• Available data:
------------------------------------------------------------------------

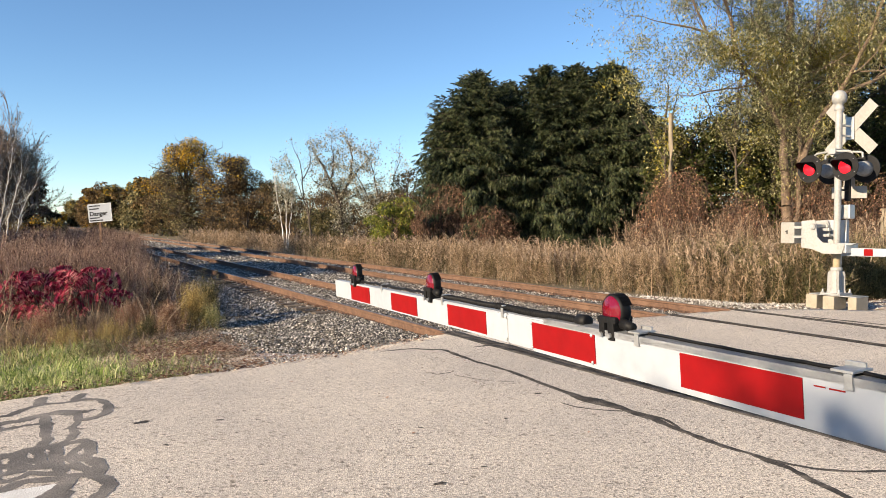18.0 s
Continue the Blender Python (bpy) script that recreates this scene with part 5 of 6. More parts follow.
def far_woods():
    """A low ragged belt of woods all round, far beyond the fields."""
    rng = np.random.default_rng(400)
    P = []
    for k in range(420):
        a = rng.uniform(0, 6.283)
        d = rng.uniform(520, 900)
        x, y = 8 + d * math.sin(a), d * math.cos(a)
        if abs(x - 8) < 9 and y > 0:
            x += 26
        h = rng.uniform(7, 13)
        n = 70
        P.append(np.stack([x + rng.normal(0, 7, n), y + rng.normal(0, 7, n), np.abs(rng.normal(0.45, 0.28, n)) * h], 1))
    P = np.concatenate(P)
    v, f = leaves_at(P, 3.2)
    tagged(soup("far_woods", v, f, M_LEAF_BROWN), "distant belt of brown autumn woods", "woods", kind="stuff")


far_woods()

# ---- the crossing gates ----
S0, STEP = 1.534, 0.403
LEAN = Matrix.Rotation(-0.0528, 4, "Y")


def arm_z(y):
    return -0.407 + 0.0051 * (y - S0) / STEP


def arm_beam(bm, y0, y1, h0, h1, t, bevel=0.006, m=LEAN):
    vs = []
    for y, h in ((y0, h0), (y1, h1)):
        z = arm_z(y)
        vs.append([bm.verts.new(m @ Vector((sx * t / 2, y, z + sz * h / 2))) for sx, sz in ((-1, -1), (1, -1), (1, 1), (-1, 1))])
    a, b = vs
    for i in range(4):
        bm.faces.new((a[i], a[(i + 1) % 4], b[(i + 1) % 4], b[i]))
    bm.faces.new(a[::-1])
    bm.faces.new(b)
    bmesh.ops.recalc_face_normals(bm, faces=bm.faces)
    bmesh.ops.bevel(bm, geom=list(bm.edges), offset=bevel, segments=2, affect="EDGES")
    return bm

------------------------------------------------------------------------

• What needs to be done:
Copy every line of the data exactly as written, excluding the pictures.

• Exercise result:
18.0 s
Continue the Blender Python (bpy) script that recreates this scene with part 5 of 6. More parts follow.
def far_woods():
    """A low ragged belt of woods all round, far beyond the fields."""
    rng = np.random.default_rng(400)
    P = []
    for k in range(420):
        a = rng.uniform(0, 6.283)
        d = rng.uniform(520, 900)
        x, y = 8 + d * math.sin(a), d * math.cos(a)
        if abs(x - 8) < 9 and y > 0:
            x += 26
        h = rng.uniform(7, 13)
        n = 70
        P.append(np.stack([x + rng.normal(0, 7, n), y + rng.normal(0, 7, n), np.abs(rng.normal(0.45, 0.28, n)) * h], 1))
    P = np.concatenate(P)
    v, f = leaves_at(P, 3.2)
    tagged(soup("far_woods", v, f, M_LEAF_BROWN), "distant belt of brown autumn woods", "woods", kind="stuff")


far_woods()

# ---- the crossing gates ----
S0, STEP = 1.534, 0.403
LEAN = Matrix.Rotation(-0.0528, 4, "Y")


def arm_z(y):
    return -0.407 + 0.0051 * (y - S0) / STEP


def arm_beam(bm, y0, y1, h0, h1, t, bevel=0.006, m=LEAN):
    vs = []
    for y, h in ((y0, h0), (y1, h1)):
        z = arm_z(y)
        vs.append([bm.verts.new(m @ Vector((sx * t / 2, y, z + sz * h / 2))) for sx, sz in ((-1, -1), (1, -1), (1, 1), (-1, 1))])
    a, b = vs
    for i in range(4):
        bm.faces.new((a[i], a[(i + 1) % 4], b[(i + 1) % 4], b[i]))
    bm.faces.new(a[::-1])
    bm.faces.new(b)
    bmesh.ops.recalc_face_normals(bm, faces=bm.faces)
    bmesh.ops.bevel(bm, geom=list(bm.edges), offset=bevel, segments=2, affect="EDGES")
    return bm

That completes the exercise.